Employers reject pension tax relief upheaval
The Treasury are rumoured to be considering the abolition of pension tax relief linked to each individuals' rate of income tax in its upcoming review of pension taxation.

On the 16 March, many industry experts believe the government will announce that no new pension contributions would be eligible for higher rate relief. Anyone who made a contribution after that date would be ineligible to claim extra relief through their tax return. Higher and additional rate taxpayers contributing to certain company pension schemes would suffer additional tax charges of 20% and 25% on each contribution respectively.
However a move towards a universal flat rate incentive would prove unpopular with employers, according to a survey by Hargreaves Lansdown.
Only 30% of employers are in favour of changing the tax relief available on pensions. Of these employers, 53% favoured a flat rate of tax relief, with 41% wanting that flat rate at a higher level than the basic rate of tax relief.
79% of employers that offer salary sacrifice are concerned it will be withdrawn.
Hargreaves Lansdown believes that a reduction to the Annual Allowance is also highly likely, possibly down to as low as £25,000, and added that we could see the abolition of the Lifetime Allowance.
Nathan Long, Head of Corporate Pension Research at Hargreaves Lansdown, said:
"Rumour of a move to flat rate tax relief on pension contributions will be unwelcome with employers who are not keen on further upheaval. A flat rate could abolish pension salary sacrifice as we know it, as well as potentially introducing further tax on employer contributions. With any change potentially not being implemented until April 2017, to accommodate system changes, the government would probably have to introduce some immediate measure to stop higher earners from exploiting this last gasp opportunity. This could cause issues for any employers with bonuses payable in March should members wish to sacrifice them into the company pension.
"A flat rate of tax could still see a further fall in the annual allowance, potentially leaving employers with yet more work to do on finding alternative ways of rewarding their highest earners."

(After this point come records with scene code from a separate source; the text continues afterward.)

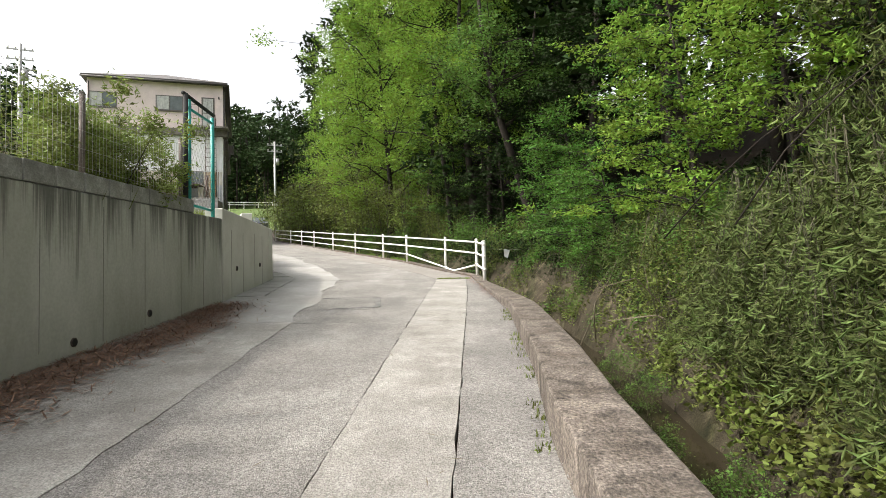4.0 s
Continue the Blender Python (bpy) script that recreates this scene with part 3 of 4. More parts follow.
tube("downpipe", [house_m(-0.07, 6.1, 14.5).translation, house_m(-0.07, 6.1, 11.9).translation, house_m(-0.32, 6.1, 11.8).translation, house_m(-0.32, 6.1, 11.4).translation, house_m(-0.08, 6.1, 11.0).translation, house_m(-0.08, 6.1, 5.0).translation], 0.05, FRAME, house)
tube("gutter", [house_m(-0.34, -0.3, 14.74).translation, house_m(-0.34, DEEP + 0.3, 14.74).translation], 0.06, ROOF, house)
tube("gutter", [house_m(-0.3, -0.34, 14.74).translation, house_m(FL + 0.3, -0.34, 14.74).translation], 0.06, ROOF, house)
for w0, w1, z0, z1 in ((1.0, 1.9, 12.75, 14.0), (7.5, 8.6, 12.7, 13.7), (10, 11.2, 12.7, 13.7), (1.6, 2.3, 7.1, 7.95), (3.9, 5.3, 7.1, 7.95), (7.4, 8.4, 7.1, 7.95), (9.4, 10.6, 7.1, 7.95)):
    window(w0, w1, z0, z1, side=True)
box_part("air_unit", house_m(-0.35, 7.0, 12.15), (0.45, 0.8, 0.6), FRAME, house, "dark air conditioner unit", 0.02)
flank("plinth", 0.1, DEEP, 3.8, 5.9, 0.02, 0.05, DARKC)
for k in range(5):
    flank("upper_sheet", 0.3 + k * 1.15, 1.42 + k * 1.15, 8.9, 11.28, 0.01, 0.03, WHITEW, None, "pale side sheet")
flank("patch_sheet", 6.6, 11.5, 8.5, 9.6, 0.01, 0.03, WHITEW, None, "white patch sheet")
box_part("lamp", house_m(0.25, -0.12, 13.9), (0.08, 0.2, 0.12), FRAME, house, "small wall lamp", 0.01)

# annex at the far side of the workshop front
annex = thing("annex_shed", Matrix.Identity(4), "low annex with pink corrugated wall and brown shutter", "shed")
box_part("body", house_m(FL + 2.3, 1.6, 8.6), (4.5, 3.1, 4.0), BROWN, annex)
for k in range(13):
    tube("corrugation", [house_m(FL + 0.12 + k * 0.1, 0.04, 7.9).translation, house_m(FL + 0.12 + k * 0.1, 0.04, 10.6 - k * 0.012).translation], 0.05, PINKS, annex, sides=6)
box_part("roof", house_m(FL + 2.3, 1.5, 10.68) @ pose(0, 0, 0, 0, 1.5), (4.7, 3.5, 0.12), ROOF, annex)
fence = thing("green_panel_fence", Matrix.Identity(4), "green corrugated panel with pale frame behind the annex", "fence")
box_part("panel", house_m(FL + 1.3, 2.4, 11.7), (1.6, 0.05, 0.7), GREENP, fence)
for z in (11.45, 11.7, 12.02):
    box_part("slat", house_m(FL + 1.3, 2.36, z), (1.6, 0.03, 0.03), WHITE, fence)

# block wall, its concrete base and the brown lean-to
PA, PB = Vector((-11.62, 37.37, 0)), Vector((-24.1, 36.30, 0))
PD = (PB - PA).normalized()


def yard_m(u, w, z):
    p = PA + PD * u + Vector((-0.325, 0.946, 0)) * w
    return Matrix.Translation((p.x, p.y, z)) @ Matrix.Rotation(math.atan2(-PD.y, -PD.x), 4, "Z")


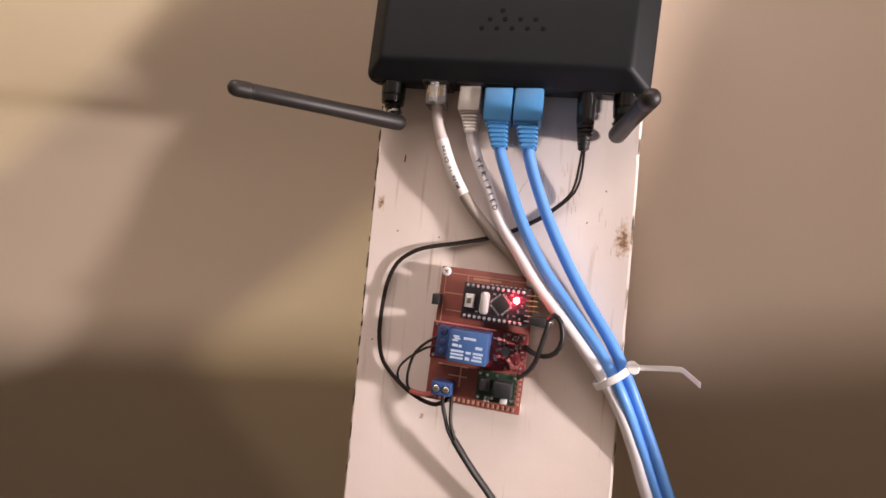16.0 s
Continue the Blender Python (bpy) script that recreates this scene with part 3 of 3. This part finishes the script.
    # small parts between module and relay
    def axial(x, z, a, length, r, mat, name="resistor"):
        m = PB @ Matrix.Translation((x, -9.4, z)) @ Matrix.Rotation(radians(a), 4, "Y")
        body = part(name, _moved(lathe(((0, r * 0.7), (0.06, r * 1.05), (0.22, r * 1.1), (0.3, r * 0.85), (0.7, r * 0.85), (0.78, r * 1.1), (0.94, r * 1.05), (1, r * 0.7)), (-length / 2, 0, 0), (length / 2, 0, 0), 12), m), mat, top)
        bm = tube([(-length / 2 - 2, 2.1, 0), (-length / 2 - 1.6, 0.2, 0), (-length / 2, 0, 0)], 0.28, 6, step=1)
        tube([(length / 2 + 2, 2.1, 0), (length / 2 + 1.6, 0.2, 0), (length / 2, 0, 0)], 0.28, 6, bm, step=1)
        part("lead", _moved(bm, m), SOLDER, body)

    axial(17.4, -9.2, 52, 6.4, 1.35, PINK)
    axial(12.2, -6.6, 0, 4.2, 0.9, RED)
    axial(16.2, 0.6, 8, 4.0, 0.8, RED, "diode")
    axial(20.8, -6.0, 75, 5.0, 0.9, RED)
    axial(11.2, 1.8, 5, 4.2, 0.8, PINK)
    axial(21.4, -10.0, -55, 5.6, 1.1, PINK)
    rnd = random.Random(21)
    for k in range(34):
        x, z = rnd.uniform(8.5, 23), rnd.uniform(-12.4, 5.2)
        w, h = rnd.choice(((1.5, 0.7), (0.7, 1.5), (0.8, 0.8), (1.9, 0.5)))
        part("surface_part", box(x - w / 2, x + w / 2, -8.0, -7.3, z - h / 2, z + h / 2, 0.12, m=PB), rnd.choice((SOLDER, SOLDER, RED, CHIP, COPPER)), top)
    part("board_edge", box(-24.8, 8.0, -7.55, -7.3, 5.4, 6.05, m=PB), PINK, top, "pale pink board edge")
    for x0, x1, z in ((-7.5, 1.0, 30.2), (1.8, 7.2, 30.2)):
        part("print_bar", box(x0, x1, -5.7, -5.5, z - 0.7, z + 0.4, m=PB), COPPER, top)
    part("transistor", _moved(lathe(((0, 2.3), (1, 2.2)), (0, 0, 0), (0, -4.5, 0), 14), PB @ Matrix.Translation((14.2, -7.3, -3.4))), CHIP, top)
    for x, z in ((10.4, 0.0), (13.0, -0.2), (18.6, 2.4), (19.2, -1.6), (12.6, 3.6), (17.0, -5.4), (21.2, 0.8), (9.6, -4.0), (22.0, -11.0), (15.0, -12.2)):
        part("solder_joint", _moved(lathe(((0, 1.0), (0.5, 0.8), (1, 0.3)), (x, -7.2, z), (x, -8.6, z), 10), PB), SOLDER, top)
    part("pin_socket", box(-25.8, -22.2, -14.0, -5.6, 14.6, 20.0, 0.3, m=PB), CHIP, top, "black two-pin socket")
    return top


def _moved(bm, m):
    bm.transform(m)
    return bm


circuit_board()


# ---- loose wiring round the board ----
def jumper():
    top = thing("jumper_lead", (26, -33, -58), "black jumper lead looping from the microcontroller to the board", "wire")
    m = spun(27.2, -33, -54.6, 4)
    part("connector", box(-4.6, 3.6, -1.6, 1.6, -2.2, 2.2, 0.3, m=m), CHIP, top)
    part("crimp", _moved(lathe(((0, 1.0), (0.5, 1.4), (1, 0.8)), (3.4, 0, 0.3), (7.4, 0, 1.0), 10), m), SOLDER, top, "bare shiny crimp")
    part("wire", tube([(31.6, -33.5, -53.5), (34.5, -34, -50.6), (38.0, -34, -54), (39.2, -33.5, -62), (36.6, -32.5, -68.5), (31, -31, -71.2), (25.2, -29, -70.2), (21.5, -26, -68.5)], 1.25, 10), RUBBER, top)
    part("wire", tube([(31.4, -33, -52.8), (31.8, -33.5, -56), (30.0, -33, -63.5), (27.2, -32, -74), (23.6, -31, -80), (19.2, -30, -83.4)], 1.2, 10), RUBBER, top)
    return top


jumper()


def relay_leads():
    top = thing("relay_lead", (-26, -29, -71), "thin dark wires from the relay terminal down to the power lead", "wire")
    part("wire", tube([(-23.4, -28, -68), (-27.8, -29, -71), (-34.0, -29, -77), (-37.4, -27, -86), (-38.6, -24.5, -94), (-36.5, -23.5, -98.5), (-30, -24, -100)], 0.75, 8), RUBBER, top)
    part("wire", tube([(-23.4, -28, -73), (-28.6, -28.5, -74.4), (-37.5, -28, -80.6), (-43.2, -26, -87), (-43.6, -24.5, -93), (-39.6, -24, -97.2)], 0.6, 8), RUBBER, top)
    part("sleeve", tube([(-36.4, -24, -98.4), (-30, -25.2, -99.2), (-23, -26.5, -97.6)], 1.35, 10), RED_WIRE, top, "dull red sleeve")
    return top


relay_leads()


def outgoing_lead():
    top = thing("outgoing_lead", (-15, -26, -100), "black two-core lead leaving the board downwards", "cable")
    part("wire", tube([(-18.0, -27, -96), (-17.2, -29, -101), (-15.0, -29.5, -108), (-12.6, -29, -115), (-8.6, -28.5, -121)], 1.05, 10), RUBBER, top)
    part("wire", tube([(-13.4, -27, -96), (-12.6, -29, -102), (-12.2, -30, -108), (-10.8, -29.5, -114), (-7.6, -28.5, -121)], 0.95, 10), RUBBER, top)
    part("sheath", tube([(-9.6, -28.7, -118.5), (-4.0, -28, -126), (1.4, -27, -133), (10.8, -25.5, -144), (24, -24, -160), (40, -23, -190), (50, -23, -220)], 1.9, 12), RUBBER, top)
    return top


outgoing_lead()


def cable_tie():
    top = thing("cable_tie", (66, -28, -77), "white nylon cable tie round the network cables", "cable tie")
    bm = bmesh.new()
    # strap: a flat loop round the bundle
    c, ax = Vector((65.2, -26.2, -77.2)), Vector((0.80, 0, 0.60))
    way = Vector((-0.60, 0, 0.80))
    n = 32
    rings = []
    for k in range(n):
        a = k * math.tau / n
        out = ax * math.cos(a) * 9.6 + Vector((0, 1, 0)) * math.sin(a) * 6.7
        rad = out.normalized()
        rings.append([bm.verts.new(c + out + rad * r + way * w) for r, w in ((0, -1.7), (0.9, -1.7), (0.9, 1.7), (0, 1.7))])
    for k in range(n):
        a, b = rings[k], rings[(k + 1) % n]
        for j in range(4):
            bm.faces.new((a[j], a[(j + 1) % 4], b[(j + 1) % 4], b[j]))
    part("strap", bm, NYLON, top)
    part("head", _moved(lathe(((0, 2.2), (0.12, 3.1), (0.8, 3.2), (1, 2.4)), (0, 2.2, 0), (0, -2.6, 0), 10), Matrix.Translation((73.2, -29.4, -71.6))), NYLON, top)
    tail = bmesh.new()
    pts = spline([(73, -29.5, -71.6), (82, -32, -70.2), (91, -34.6, -69.0), (93.4, -36, -69.0), (94.6, -42, -69.9), (95.9, -55, -71.2)], 1.5)
    rings = [[tail.verts.new(p + Vector((dx, dy, dz))) for dx, dy, dz in ((0, -0.5, -1.15), (0.4, 0.5, -1.15), (0.4, 0.5, 1.15), (0, -0.5, 1.15))] for p in pts]
    for a, b in zip(rings, rings[1:]):
        for j in range(4):
            tail.faces.new((a[j], a[(j + 1) % 4], b[(j + 1) % 4], b[j]))
    tail.faces.new(rings[0][::-1])
    tail.faces.new(rings[-1])
    part("tail", tail, NYLON, top)
    return top


cable_tie()


# ---- the broken wall plug ----
def wall_plug():
    top = thing("wall_plug", (95.2, 0, 171.4), "broken screw hole in the wall with chipped white plaster", "screw hole")
    rnd = random.Random(9)
    bm = bmesh.new()
    mid = bm.verts.new((95.2, -0.35, 171.2))
    n = 22
    inner = [bm.verts.new((95.2 + math.cos(k * math.tau / n) * (2.1 + rnd.uniform(-0.4, 0.4)), -0.5 - rnd.random() * 0.4, 171.2 + math.sin(k * math.tau / n) * (2.3 + rnd.uniform(-0.4, 0.5)))) for k in range(n)]
    outer = [bm.verts.new((95.4 + math.cos(k * math.tau / n) * (3.3 + rnd.uniform(-0.6, 0.9)), 0.3, 171.0 + math.sin(k * math.tau / n) * (3.6 + rnd.uniform(-0.7, 0.9)))) for k in range(n)]
    for k in range(n):
        bm.faces.new((mid, inner[k], inner[(k + 1) % n]))
        bm.faces.new((inner[k], outer[k], outer[(k + 1) % n], inner[(k + 1) % n]))
    part("plaster_rim", bm, PLASTER, top)
    part("screw", lathe(((0, 0.9), (0.8, 0.9), (0.85, 1.6), (1, 1.3)), (95.0, 0, 171.0), (94.2, -1.5, 171.6), 12), BARE, top, "small brown screw stub")
    # a solid dark disc stands in for the shaded inside
    part("hole", lathe(((0, 1.2), (1, 1.2)), (95.6, -0.4, 170.4), (95.6, -1.0, 170.4), 12), BARK, top)
    return top


wall_plug()
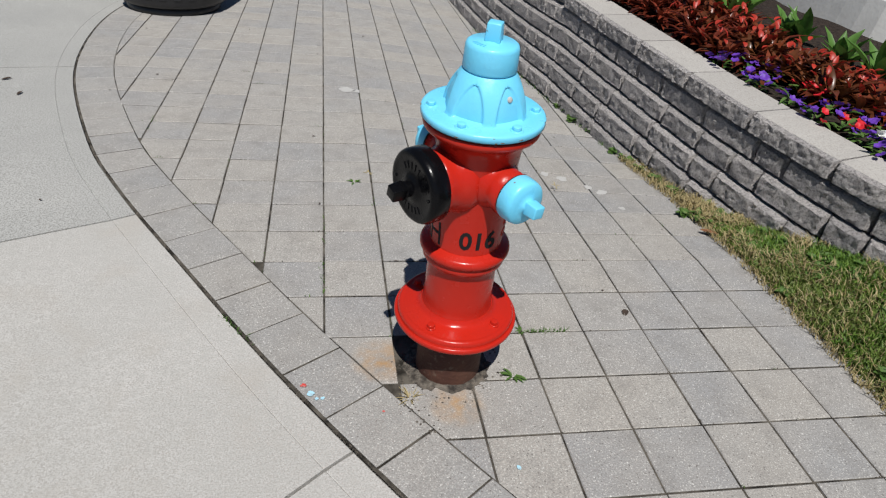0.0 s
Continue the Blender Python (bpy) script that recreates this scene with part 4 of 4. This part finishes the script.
# ---- paving ----
paving = tagged(new("floor"), "square grey and beige concrete pavers in a grid", "paving", kind="structure")
bm = bmesh.new()
rows = []
for s in np.arange(0, KERB.s[-1], 0.1):
    x, y = KERB.at(s, 0.0)
    row = [(x, y)] + [(x + (4.0 - x) * k / 16, y + (0.0 if y > -1 else 0.6) * k / 16) for k in range(1, 17)]
    rows.append([bm.verts.new((a, b, ground_z(a, b) + 0.0008 - 0.0042 * min(max((b - 0.4) / 0.6, 0.0), 1.0) * (a > -0.6))) for a, b in row])
for r0, r1 in zip(rows, rows[1:]):
    for k in range(16):
        bm.faces.new((r0[k], r0[k + 1], r1[k + 1], r1[k]))
bmesh.ops.recalc_face_normals(bm, faces=bm.faces)
part("bedding_sand", bm, M["sand"], paving)

rnd = random.Random(77)


def inside(x, y):
    return KERB.side(x, y) - COURSE - 0.003


def round_riser(poly):
    """Cuts the paver back where the riser's dirt hole lies."""
    def keep(x, y):
        return (x - BASE[0]) * 0.45 - (y - BASE[1]) * 0.9 - 0.075
    return clip(clip(poly, keep), lambda x, y: x + 0.118 - 0.1 * y + 0.008 * noise.noise((x * 40, y * 40, 0)))


far_bm = bmesh.new()
square = None
for j in range(-11, 40):
    for i in range(-11, 8):
        x0, y0 = i * S, j * S
        cx, cy = x0 + S / 2, y0 + S / 2
        if cx < KERB.at(KERB.near(cx, cy))[0] - 0.2 or cx > min(lawn_edge(cy) + 0.2, WALL.x_at(cy) + 0.1):
            continue
        poly = [(x0 + J, y0 + J), (x0 + S - J, y0 + J), (x0 + S - J, y0 + S - J), (x0 + J, y0 + S - J)]
        cut = clip(poly, inside)
        if len(cut) < 3 or area(cut) < 0.0012:
            continue
        whole = area(cut) > 0.98 * area(poly)
        if abs(cx - BASE[0]) < 0.13 and abs(cy - BASE[1]) < 0.13:
            if cy < 0:
                cut = round_riser(cut)
                whole = False
            elif cx < 0:
                continue
            if len(cut) < 3:
                continue
        dz, tx, ty = rnd.uniform(-0.0012, 0.0015), rnd.uniform(-0.35, 0.35), rnd.uniform(-0.35, 0.35)
        near = -1.7 < y0 < 2.3
        if not near:
            n0 = len(far_bm.verts)
            slab(far_bm, [np.array(q) for q in cut], -0.03, 0.004 + dz)
            far_bm.verts.ensure_lookup_table()
            for v in far_bm.verts[n0:]:
                v.co.z += ground_z(v.co.x, v.co.y)
            continue
        gx = (ground_z(cx + 0.1, cy) - ground_z(cx - 0.1, cy)) / 0.2
        gy = (ground_z(cx, cy + 0.1) - ground_z(cx, cy - 0.1)) / 0.2
        dz += ground_z(cx, cy)
        tx, ty = tx + math.degrees(gy), ty - math.degrees(gx)
        if whole:
            if square is None:
                square = mesh_of(slab(bmesh.new(), [np.array((a - cx, b - cy)) for a, b in poly], -0.04, 0.004), M["paver"], False)
            part("paver", square, None, paving, at=pose(cx + rnd.uniform(-0.0009, 0.0009), cy + rnd.uniform(-0.0009, 0.0009), dz, tx, ty, rnd.uniform(-0.35, 0.35)))
        else:
            bm = slab(bmesh.new(), [np.array((a - cx, b - cy)) for a, b in cut], -0.04, 0.004)
            part("paver", bm, M["paver"], paving, at=pose(cx, cy, dz, tx, ty, 0), smooth=False)
tagged(part("paver_field", far_bm, M["paver_far"], paving, smooth=False), "distant square concrete pavers", kind="stuff")

# border course along the kerb
s = 0.175
while s < KERB.s[-1] - 0.25:
    q = []
    for u in np.linspace(0.0024, 0.1976, 3):
        q.append(np.array(KERB.at(s + u, 0.0095)))
    for u in np.linspace(0.1976, 0.0024, 3):
        q.append(np.array(KERB.at(s + u, COURSE)))
    c = np.mean(q, axis=0)
    bm = slab(bmesh.new(), [a - c for a in q], -0.04, 0.003)
    part("border_paver", bm, M["border"], paving, at=pose(c[0], c[1], ground_z(c[0], c[1]) + rnd.uniform(-0.001, 0.002), rnd.uniform(-0.3, 0.3), rnd.uniform(-0.3, 0.3), 0), smooth=False)
    s += 0.2
s = 0.1
while s < FAR.s[-1] - 0.4:
    q = [np.array(FAR.at(s + u, o)) for u, o in ((0.003, -0.008), (0.195, -0.008), (0.195, -0.194), (0.003, -0.194))]
    c = np.mean(q, axis=0)
    bm = slab(bmesh.new(), [a - c for a in q], -0.06, 0.003)
    bmesh.ops.recalc_face_normals(bm, faces=bm.faces)
    part("paver", bm, M["border"], far_edge, at=pose(c[0], c[1], 0), smooth=False)
    s += 0.198
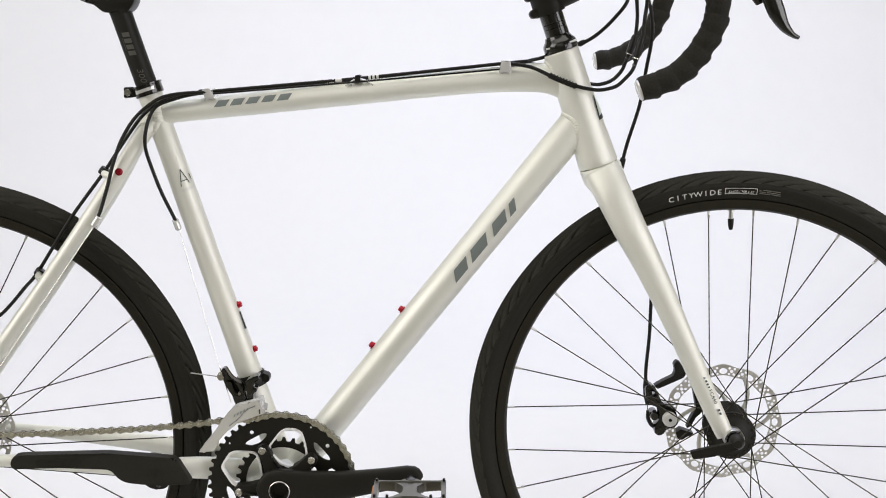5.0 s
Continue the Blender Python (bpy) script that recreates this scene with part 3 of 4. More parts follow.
def gear(teeth, pitch_r, depth, phase=0.0, lean=0.0):
    """Outline of a sprocket."""
    out = []
    for k in range(teeth):
        for da, r in ((-0.46, -depth), (-0.28, -depth * 0.8), (-0.12, depth * 0.75), (0.12, depth * 0.75), (0.28, -depth * 0.8)):
            a = phase + 2 * math.pi * (k + da + lean) / teeth
            out.append(((pitch_r + r) * math.cos(a), (pitch_r + r) * math.sin(a)))
    return out


def cassette():
    base, wide = None, 0.02
    for i, t in enumerate((11, 12, 13, 15, 17, 19, 21, 24, 27, 30)):
        r = 0.0127 / (2 * math.sin(math.pi / t))
        y, last = -0.0605 + i * 0.0039, wide
        wide = r
        holes = [ring2(0, 0, 0.0125, 20)]
        if t > 15:
            m = t // 2
            holes += [ring2((r - 0.0075) * math.cos(2 * math.pi * k / m + i * 0.3), (r - 0.0075) * math.sin(2 * math.pi * k / m + i * 0.3), 0.0021, 8) for k in range(m)]
        if t > 19:
            holes += [ring2((r - 0.0160) * math.cos(2 * math.pi * k / 7 + i * 0.2), (r - 0.0160) * math.sin(2 * math.pi * k / 7 + i * 0.2), 0.0042, 10) for k in range(7)]
        holes += [ring2((r - 0.0042) * math.cos(2 * math.pi * (k + 0.5) / t + 0.17 * i), (r - 0.0042) * math.sin(2 * math.pi * (k + 0.5) / t + 0.17 * i), 0.0010, 6) for k in range(0, t, 2)]
        if base is None:
            base = shaped("cassette", gear(t, r, 0.0032, 0.1 * i), y - 0.0009, y + 0.0009, CASSETTE, bicycle, holes, "nickel-plated ten-speed cassette", m=pose(-1.0462, -0.006, 0.3372, 0, 0, 3.4))
        else:
            bm = bmesh.new()
            plate(bm, gear(t, r, 0.0025, 0.17 * i), y - 0.0009, y + 0.0009, holes)
            for v in bm.verts:
                if math.hypot(v.co.x, v.co.z) > r + 0.001:
                    v.co.y += 0.0006 * math.sin(2.1 * round((math.atan2(v.co.z, v.co.x) - 0.17 * i) * t / (2 * math.pi)))
            part("sprocket", bm, CASSETTE, base)
            # Spacer widened into a black disc that stands in for shade behind the holes.
            turned("spacer", [(0.0126, y - 0.0030), (last - 0.0050, y - 0.0030), (last - 0.0050, y - 0.0009), (0.0126, y - 0.0009)], (0, 0, 0), BLACK, base, "", 24)
    turned("lock_ring", [(0.008, -0.0640), (0.0150, -0.0640), (0.0160, -0.0625), (0.0160, -0.0615), (0.008, -0.0615)], (0, 0, 0), STEEL, base, "", 24)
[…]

Tom McPhail, Head of Retirement Policy, added:
"We have always viewed a flat rate of relief this as the most likely outcome. Logically, if the Treasury is going to announce a flat rate system for the future, they’d have to bring down the shutters on 16 March, in order to prevent wealthy investors from grabbing any last share of the higher rate relief before it is abolished. If they didn’t do this, we estimate that it could cost the government an extra £6 billion within just a few weeks. Any higher earners who are looking at paying into a pension, should think seriously about doing so before 16 March. Conversely, for basic rate taxpayers, it may make sense to wait until after that date.
"Any changes of this nature should also be accompanied by the abolition of the Lifetime Allowance and the Annual Allowance Taper, both of which are heavily bureaucratic; the Lifetime Allowance is also a penalty on good investment performance, which is surely not what good policy should look like."